**WHAT YOU ARE ASKED TO DO:** Write the listing below out again exactly, dropping the images.

**GIVEN INFORMATION:**
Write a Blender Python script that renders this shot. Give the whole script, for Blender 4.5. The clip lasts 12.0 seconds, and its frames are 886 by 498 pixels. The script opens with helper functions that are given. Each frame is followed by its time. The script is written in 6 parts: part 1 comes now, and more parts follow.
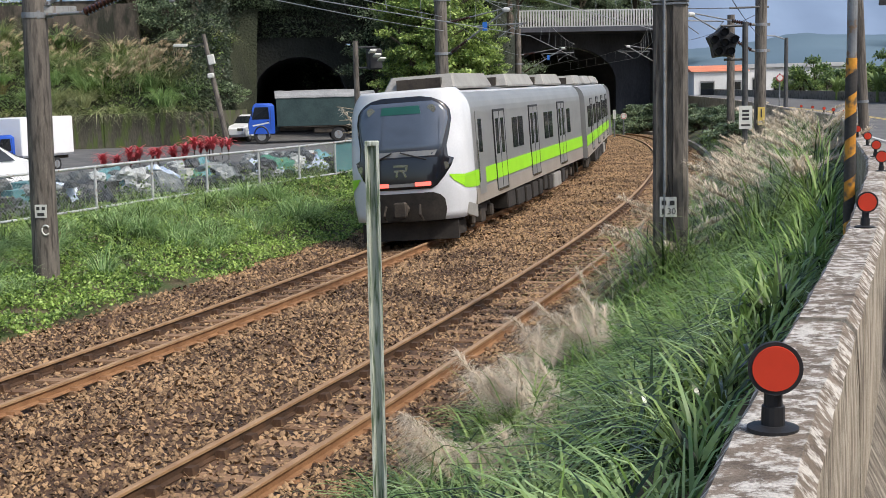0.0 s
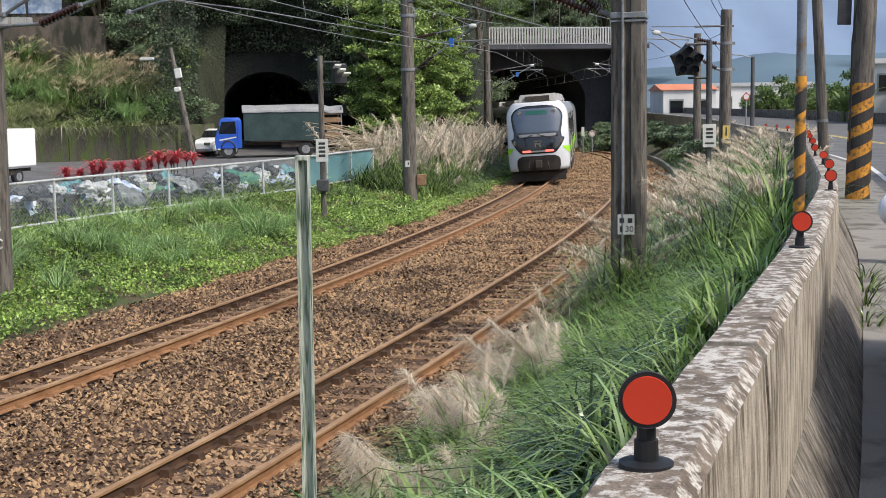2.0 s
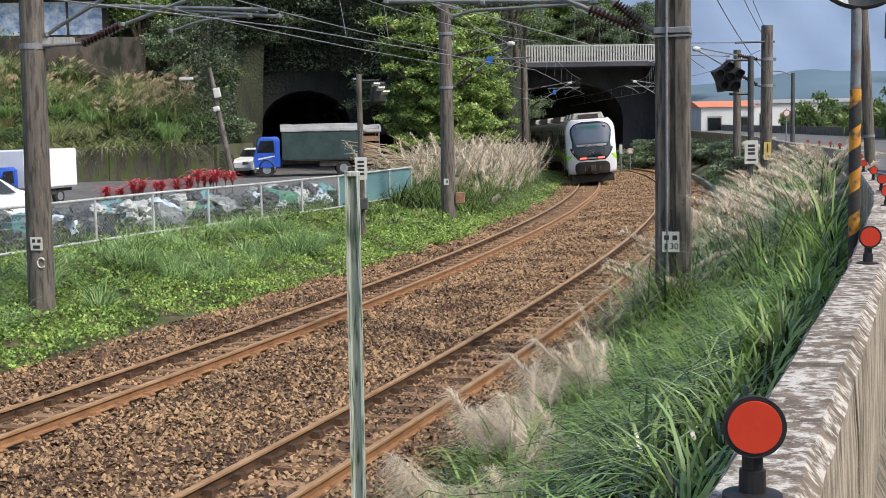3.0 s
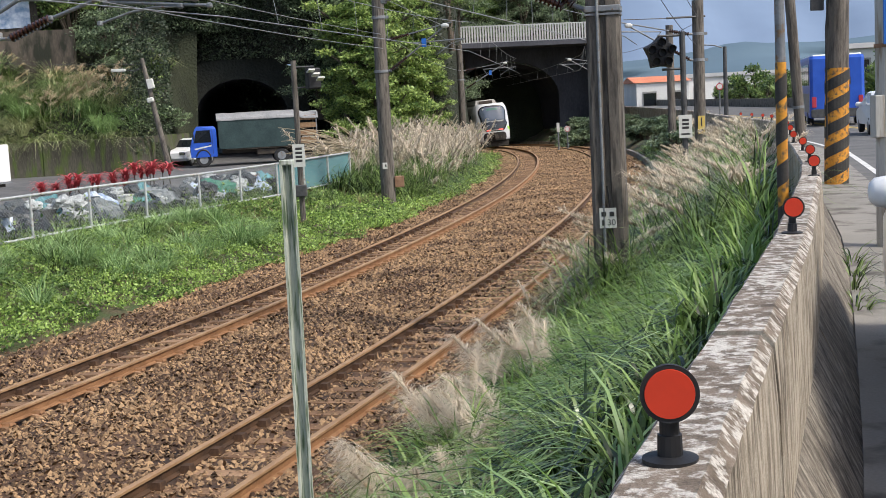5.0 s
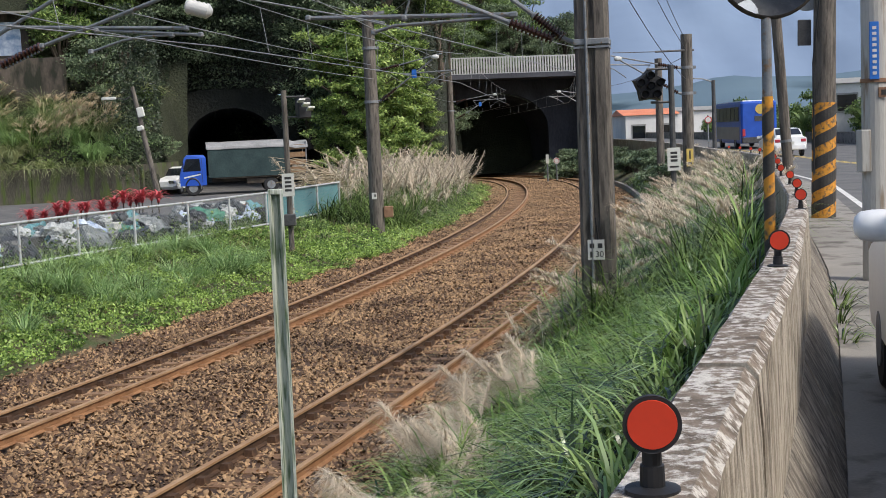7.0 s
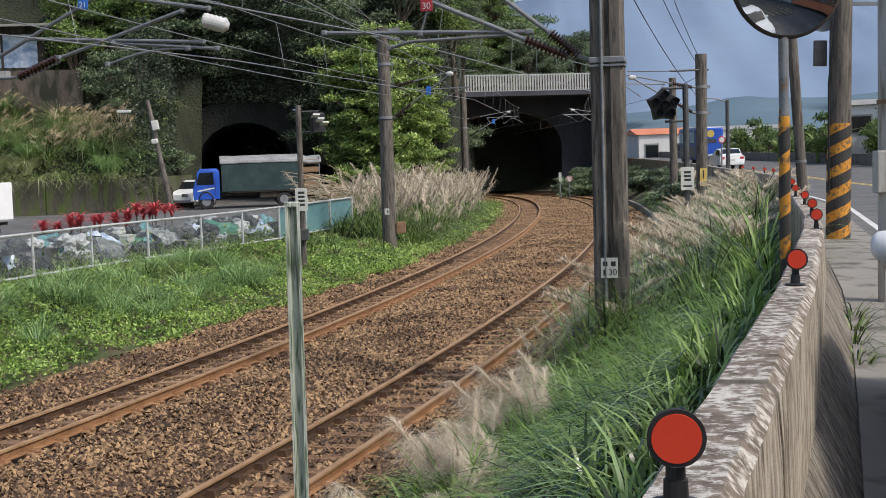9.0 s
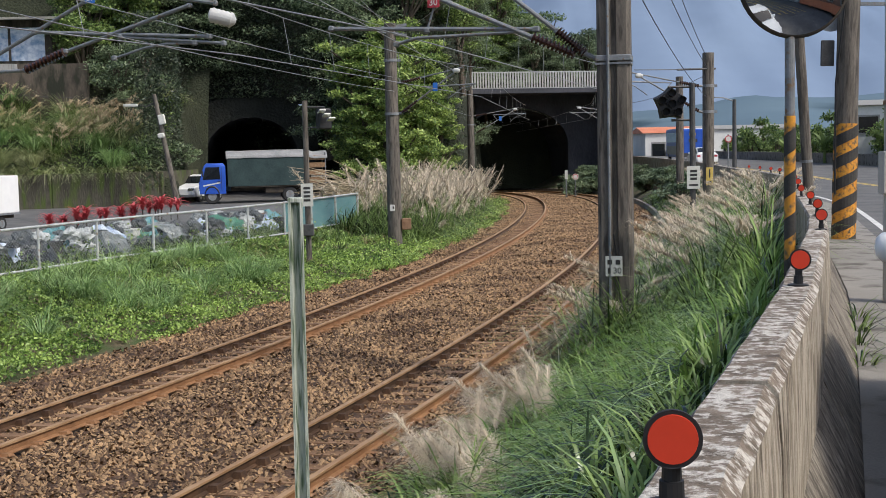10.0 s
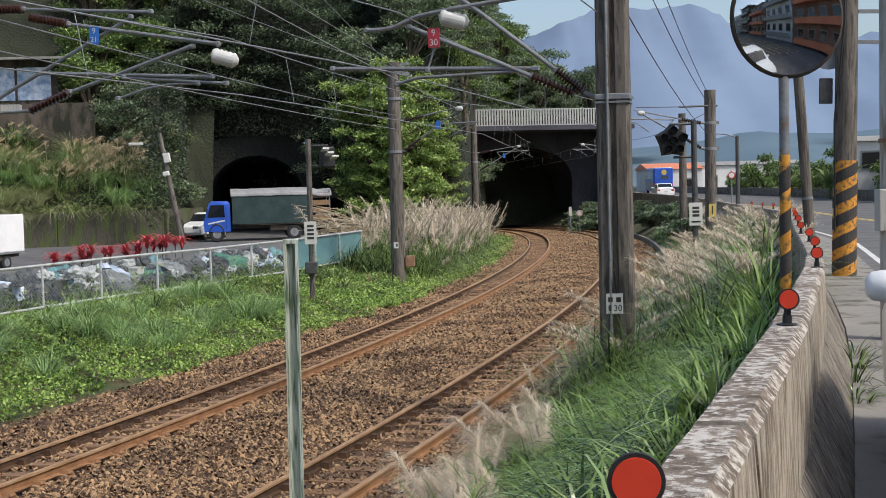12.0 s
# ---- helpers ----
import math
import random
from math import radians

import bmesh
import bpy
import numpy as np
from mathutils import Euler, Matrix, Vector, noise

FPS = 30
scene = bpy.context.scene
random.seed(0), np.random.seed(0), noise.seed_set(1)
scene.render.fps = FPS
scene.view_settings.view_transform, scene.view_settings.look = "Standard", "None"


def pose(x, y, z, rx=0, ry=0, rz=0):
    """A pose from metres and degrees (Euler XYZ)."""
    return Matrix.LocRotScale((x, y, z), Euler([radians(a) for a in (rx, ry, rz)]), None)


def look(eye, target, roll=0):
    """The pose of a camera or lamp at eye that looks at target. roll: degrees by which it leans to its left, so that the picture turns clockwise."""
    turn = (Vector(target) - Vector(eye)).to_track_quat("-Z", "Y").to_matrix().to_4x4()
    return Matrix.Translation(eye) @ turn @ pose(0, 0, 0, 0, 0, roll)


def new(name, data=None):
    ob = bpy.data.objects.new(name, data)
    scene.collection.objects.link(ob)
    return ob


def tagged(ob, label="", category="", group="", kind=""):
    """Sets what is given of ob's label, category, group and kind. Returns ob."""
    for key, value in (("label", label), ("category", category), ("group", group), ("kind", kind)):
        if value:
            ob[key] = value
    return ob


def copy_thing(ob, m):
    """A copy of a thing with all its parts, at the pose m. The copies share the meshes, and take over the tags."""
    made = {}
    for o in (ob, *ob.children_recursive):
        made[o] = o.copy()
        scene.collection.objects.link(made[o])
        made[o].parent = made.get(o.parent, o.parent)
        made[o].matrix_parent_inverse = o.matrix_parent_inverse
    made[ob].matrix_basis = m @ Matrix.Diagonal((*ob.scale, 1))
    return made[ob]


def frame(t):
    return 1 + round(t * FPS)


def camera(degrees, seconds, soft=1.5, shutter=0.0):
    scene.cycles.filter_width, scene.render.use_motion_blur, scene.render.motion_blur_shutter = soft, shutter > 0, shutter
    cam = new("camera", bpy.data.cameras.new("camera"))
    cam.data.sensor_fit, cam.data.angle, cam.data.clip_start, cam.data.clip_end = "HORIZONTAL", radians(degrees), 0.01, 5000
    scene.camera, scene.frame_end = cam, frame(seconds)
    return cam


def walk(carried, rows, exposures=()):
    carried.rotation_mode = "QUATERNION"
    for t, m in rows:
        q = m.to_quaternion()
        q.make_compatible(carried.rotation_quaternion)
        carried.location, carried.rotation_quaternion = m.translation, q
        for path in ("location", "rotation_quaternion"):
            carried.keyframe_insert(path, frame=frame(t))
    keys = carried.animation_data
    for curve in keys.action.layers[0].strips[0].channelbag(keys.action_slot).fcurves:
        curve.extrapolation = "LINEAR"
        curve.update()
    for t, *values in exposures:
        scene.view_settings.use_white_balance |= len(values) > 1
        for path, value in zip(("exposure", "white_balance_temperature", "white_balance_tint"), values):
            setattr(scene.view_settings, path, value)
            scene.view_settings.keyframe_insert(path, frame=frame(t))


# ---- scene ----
cam = camera(38.6, 12.0, soft=0.6)

PATH = [
    (0, (-0.208, 0.198, 3.643), (-0.277, 2.18, 3.388), -1.4),
    (0.5, (-0.219, 0.187, 3.646), (-0.29, 2.17, 3.397), -1.3),
    (1, (-0.231, 0.201, 3.638), (-0.252, 2.186, 3.394), -0.9),
    (1.5, (-0.165, 0.26, 3.629), (-0.157, 2.245, 3.382), -0.6),
    (2, (0.004, 0.366, 3.628), (-0.019, 2.353, 3.397), -0.9),
    (2.5, (-0.023, 0.412, 3.627), (-0.098, 2.399, 3.412), -1.3),
    (3, (-0.086, 0.521, 3.605), (-0.166, 2.51, 3.404), -1.2),
    (3.2, (-0.051, 0.596, 3.596), (-0.067, 2.588, 3.414), -1.1),
    (5, (-0.052, 0.434, 3.617), (-0.042, 2.42, 3.386), -3.0),
    (5.5, (-0.048, 0.423, 3.619), (-0.013, 2.41, 3.398), -2.8),
    (6, (-0.042, 0.43, 3.618), (-0.005, 2.419, 3.411), -2.7),
    (6.5, (-0.041, 0.429, 3.617), (-0.009, 2.419, 3.421), -2.7),
    (7, (-0.046, 0.415, 3.618), (-0.016, 2.406, 3.434), -2.5),
    (9, (-0.071, 0.419, 3.607), (-0.058, 2.413, 3.45), -1.8),
    (9.5, (-0.063, 0.449, 3.601), (-0.055, 2.442, 3.443), -1.5),
    (10, (-0.056, 0.427, 3.608), (-0.052, 2.421, 3.446), -1.3),
    (10.5, (-0.02, 0.39, 3.636), (-0.012, 2.385, 3.502), -1.3),
    (11, (-0.004, 0.352, 3.635), (0.003, 2.349, 3.514), -1.2),
    (11.5, (0.014, 0.362, 3.634), (0.017, 2.359, 3.521), -1.3),
    (12, (0.009, 0.355, 3.633), (0.006, 2.352, 3.529), -1.5),
]
walk(cam, [(t, look(eye, target, roll)) for t, eye, target, roll in PATH], [(0.0, 0.14), (0.5, 0.04), (1.2, 0.06), (2.4, 0.21), (5.0, 0.2), (6.0, 0.13), (7.0, 0.02), (9.0, -0.07), (12.0, -0.05)])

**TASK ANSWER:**
Write a Blender Python script that renders this shot. Give the whole script, for Blender 4.5. The clip lasts 12.0 seconds, and its frames are 886 by 498 pixels. The script opens with helper functions that are given. Each frame is followed by its time. The script is written in 6 parts: part 1 comes now, and more parts follow.
0.0 s
2.0 s
3.0 s
5.0 s
7.0 s
9.0 s
10.0 s
12.0 s
# ---- helpers ----
import math
import random
from math import radians

import bmesh
import bpy
import numpy as np
from mathutils import Euler, Matrix, Vector, noise

FPS = 30
scene = bpy.context.scene
random.seed(0), np.random.seed(0), noise.seed_set(1)
scene.render.fps = FPS
scene.view_settings.view_transform, scene.view_settings.look = "Standard", "None"


def pose(x, y, z, rx=0, ry=0, rz=0):
    """A pose from metres and degrees (Euler XYZ)."""
    return Matrix.LocRotScale((x, y, z), Euler([radians(a) for a in (rx, ry, rz)]), None)


def look(eye, target, roll=0):
    """The pose of a camera or lamp at eye that looks at target. roll: degrees by which it leans to its left, so that the picture turns clockwise."""
    turn = (Vector(target) - Vector(eye)).to_track_quat("-Z", "Y").to_matrix().to_4x4()
    return Matrix.Translation(eye) @ turn @ pose(0, 0, 0, 0, 0, roll)


def new(name, data=None):
    ob = bpy.data.objects.new(name, data)
    scene.collection.objects.link(ob)
    return ob


def tagged(ob, label="", category="", group="", kind=""):
    """Sets what is given of ob's label, category, group and kind. Returns ob."""
    for key, value in (("label", label), ("category", category), ("group", group), ("kind", kind)):
        if value:
            ob[key] = value
    return ob


def copy_thing(ob, m):
    """A copy of a thing with all its parts, at the pose m. The copies share the meshes, and take over the tags."""
    made = {}
    for o in (ob, *ob.children_recursive):
        made[o] = o.copy()
        scene.collection.objects.link(made[o])
        made[o].parent = made.get(o.parent, o.parent)
        made[o].matrix_parent_inverse = o.matrix_parent_inverse
    made[ob].matrix_basis = m @ Matrix.Diagonal((*ob.scale, 1))
    return made[ob]


def frame(t):
    return 1 + round(t * FPS)


def camera(degrees, seconds, soft=1.5, shutter=0.0):
    scene.cycles.filter_width, scene.render.use_motion_blur, scene.render.motion_blur_shutter = soft, shutter > 0, shutter
    cam = new("camera", bpy.data.cameras.new("camera"))
    cam.data.sensor_fit, cam.data.angle, cam.data.clip_start, cam.data.clip_end = "HORIZONTAL", radians(degrees), 0.01, 5000
    scene.camera, scene.frame_end = cam, frame(seconds)
    return cam


def walk(carried, rows, exposures=()):
    carried.rotation_mode = "QUATERNION"
    for t, m in rows:
        q = m.to_quaternion()
        q.make_compatible(carried.rotation_quaternion)
        carried.location, carried.rotation_quaternion = m.translation, q
        for path in ("location", "rotation_quaternion"):
            carried.keyframe_insert(path, frame=frame(t))
    keys = carried.animation_data
    for curve in keys.action.layers[0].strips[0].channelbag(keys.action_slot).fcurves:
        curve.extrapolation = "LINEAR"
        curve.update()
    for t, *values in exposures:
        scene.view_settings.use_white_balance |= len(values) > 1
        for path, value in zip(("exposure", "white_balance_temperature", "white_balance_tint"), values):
            setattr(scene.view_settings, path, value)
            scene.view_settings.keyframe_insert(path, frame=frame(t))


# ---- scene ----
cam = camera(38.6, 12.0, soft=0.6)

PATH = [
    (0, (-0.208, 0.198, 3.643), (-0.277, 2.18, 3.388), -1.4),
    (0.5, (-0.219, 0.187, 3.646), (-0.29, 2.17, 3.397), -1.3),
    (1, (-0.231, 0.201, 3.638), (-0.252, 2.186, 3.394), -0.9),
    (1.5, (-0.165, 0.26, 3.629), (-0.157, 2.245, 3.382), -0.6),
    (2, (0.004, 0.366, 3.628), (-0.019, 2.353, 3.397), -0.9),
    (2.5, (-0.023, 0.412, 3.627), (-0.098, 2.399, 3.412), -1.3),
    (3, (-0.086, 0.521, 3.605), (-0.166, 2.51, 3.404), -1.2),
    (3.2, (-0.051, 0.596, 3.596), (-0.067, 2.588, 3.414), -1.1),
    (5, (-0.052, 0.434, 3.617), (-0.042, 2.42, 3.386), -3.0),
    (5.5, (-0.048, 0.423, 3.619), (-0.013, 2.41, 3.398), -2.8),
    (6, (-0.042, 0.43, 3.618), (-0.005, 2.419, 3.411), -2.7),
    (6.5, (-0.041, 0.429, 3.617), (-0.009, 2.419, 3.421), -2.7),
    (7, (-0.046, 0.415, 3.618), (-0.016, 2.406, 3.434), -2.5),
    (9, (-0.071, 0.419, 3.607), (-0.058, 2.413, 3.45), -1.8),
    (9.5, (-0.063, 0.449, 3.601), (-0.055, 2.442, 3.443), -1.5),
    (10, (-0.056, 0.427, 3.608), (-0.052, 2.421, 3.446), -1.3),
    (10.5, (-0.02, 0.39, 3.636), (-0.012, 2.385, 3.502), -1.3),
    (11, (-0.004, 0.352, 3.635), (0.003, 2.349, 3.514), -1.2),
    (11.5, (0.014, 0.362, 3.634), (0.017, 2.359, 3.521), -1.3),
    (12, (0.009, 0.355, 3.633), (0.006, 2.352, 3.529), -1.5),
]
walk(cam, [(t, look(eye, target, roll)) for t, eye, target, roll in PATH], [(0.0, 0.14), (0.5, 0.04), (1.2, 0.06), (2.4, 0.21), (5.0, 0.2), (6.0, 0.13), (7.0, 0.02), (9.0, -0.07), (12.0, -0.05)])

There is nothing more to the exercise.